以前は社員がその日の業務内容を省みるための「振り返りノート」を手書きで作成して提出していましたが、これをLINE WORKSのトークのオプションであるテンプレート機能で行うことでペーパーレス化され、即時提出も可能になりました。同様に残業申請書もアンケート機能で電子化しています。このように、業務のあらゆるシーンにLINE WORKSを活用することで伝達スピードと情報共有が改善し、結果としてタイトな葬儀スケジュールへの対応力が増したと感じています。
業務日報や残業申請書などをテンプレートで作成しペーパーレス化
LINE WORKSの活用を、今後どのように発展させたいとお考えですか。
篠原さん :
お客様がご自宅での葬儀を希望された場合は、最寄りのホールから仏具などを持ち出して使います。
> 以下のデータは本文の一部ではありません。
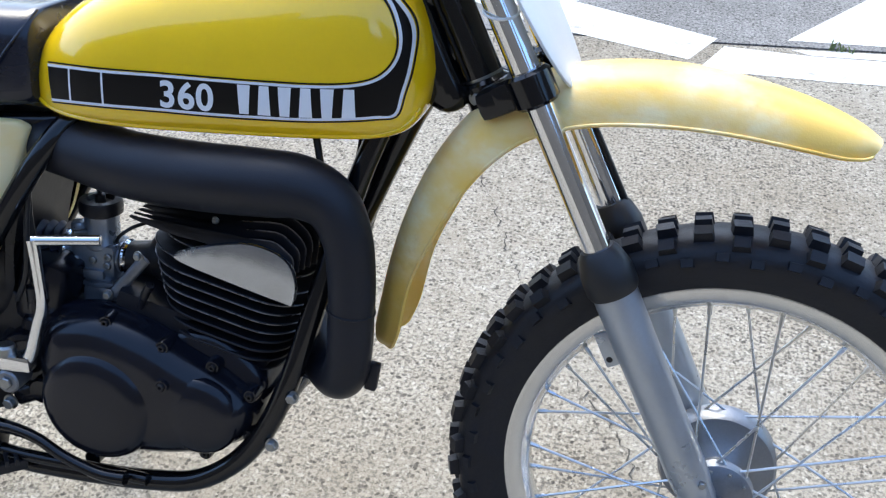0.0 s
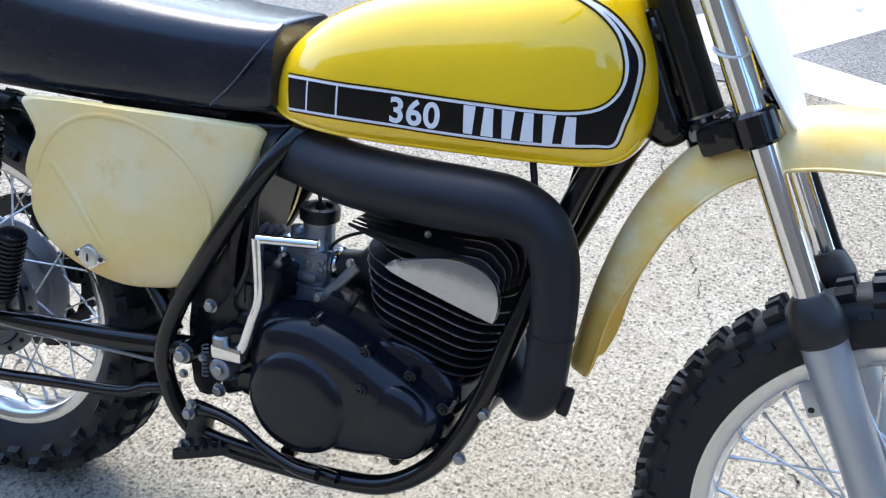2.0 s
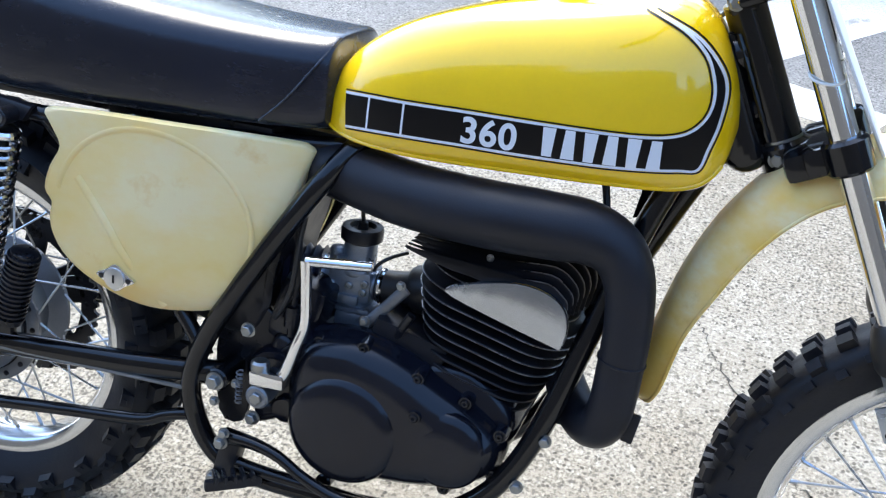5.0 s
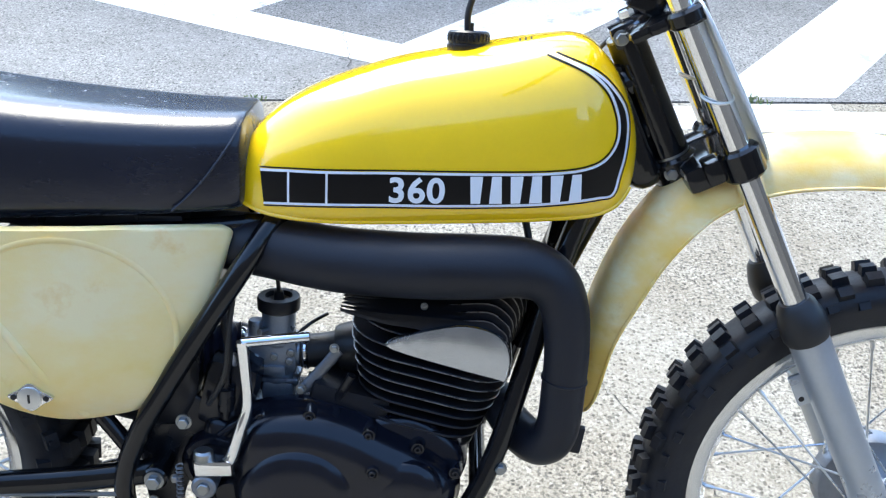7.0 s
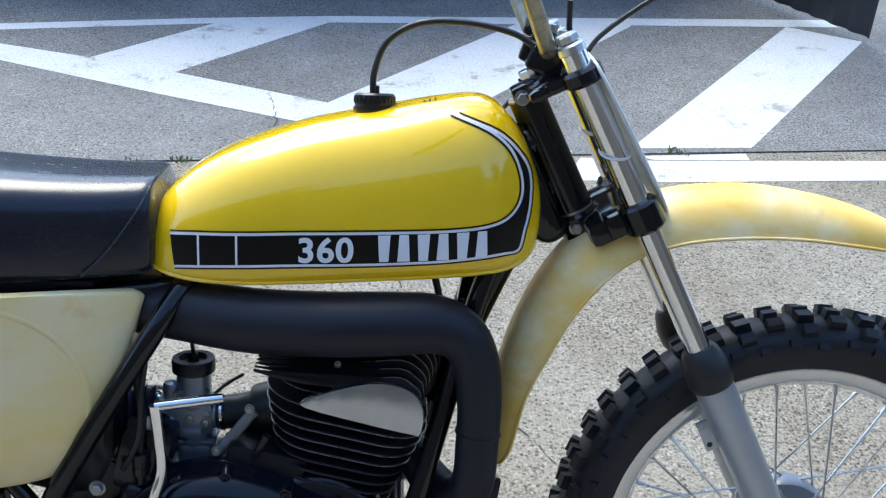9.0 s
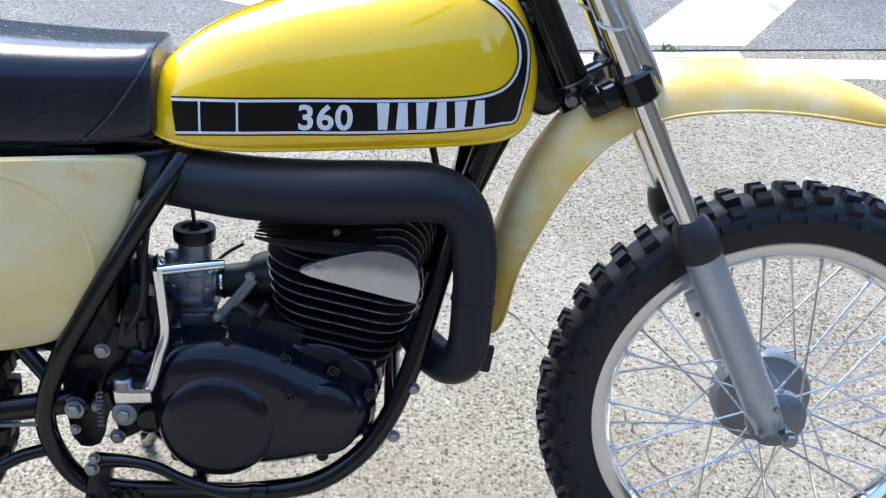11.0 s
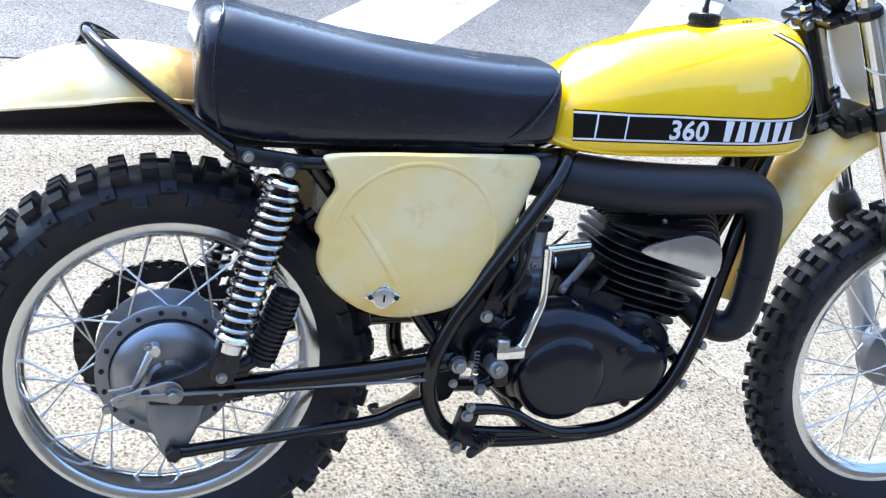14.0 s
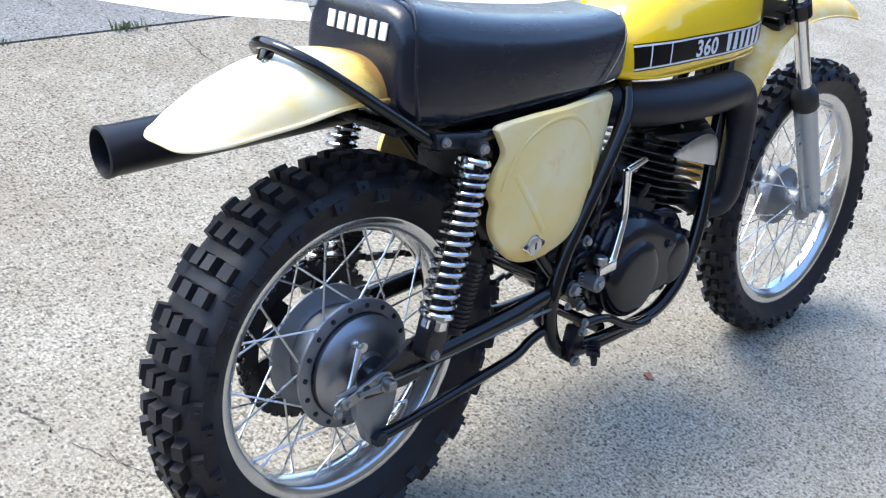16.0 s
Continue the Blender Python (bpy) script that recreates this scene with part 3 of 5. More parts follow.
def knob_block(bm, ang, y, r, lean, l, w, h, skew=0.0):
    """One tread block, standing on the carcass."""
    ca, sa = math.cos(ang), math.sin(ang)
    rad, tan, ax = Vector((ca, 0, sa)), Vector((-sa, 0, ca)), Vector((0, 1, 0))
    up = (rad * math.cos(lean) + ax * math.sin(lean)).normalized()
    sd = (ax * math.cos(lean) - rad * math.sin(lean)).normalized()
    c = rad * r + ax * y
    lo, hi = [], []
    for a, b in ((-1, -1), (1, -1), (1, 1), (-1, 1)):
        lo.append(bm.verts.new(c + tan * (a * l * 0.56 + b * skew) + sd * b * w * 0.56 - up * 0.006))
        hi.append(bm.verts.new(c + tan * (a * l * 0.46 + b * skew) + sd * b * w * 0.46 + up * h))
    for i in range(4):
        j = (i + 1) % 4
        bm.faces.new((lo[i], lo[j], hi[j], hi[i]))
    bm.faces.new(hi)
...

今後はカレンダーに各ホールの備品のリストを作成するとともに、共有設備の予約機能を活用したいと思っています。
今出さん :
社員のスケジュール管理はまだホワイトボードで行っていますが、いずれはカレンダーに置き換え、社員どうしがお互いの予定を共有できるようになればさらなる業務効率化が図れるはずです。将来的にはアンケート機能にフォーマットを用意することで、ご遺族の葬儀に対するご意向を素早く把握できるようにすることも考えています。
お話を伺った方
今出 貴士さん
代表取締役社長。創業から138年を数える同社の5代目。
板東 雄也さん
葬祭事業部 葬祭課で、ご遺族のご意向に沿って葬儀のプランニングや必要な手配を行う。
篠原 博子さん
セレモニーアテンダントとして、葬儀中にご遺族に寄り添い、通夜・葬儀の進行をサポート。
福原 郷恵さん
営業統括本部 花華企画課で、祭壇の制作や供花の飾りつけなどを担当。
※掲載している内容、所属やお役職は取材を実施した2020年7月当時のものです。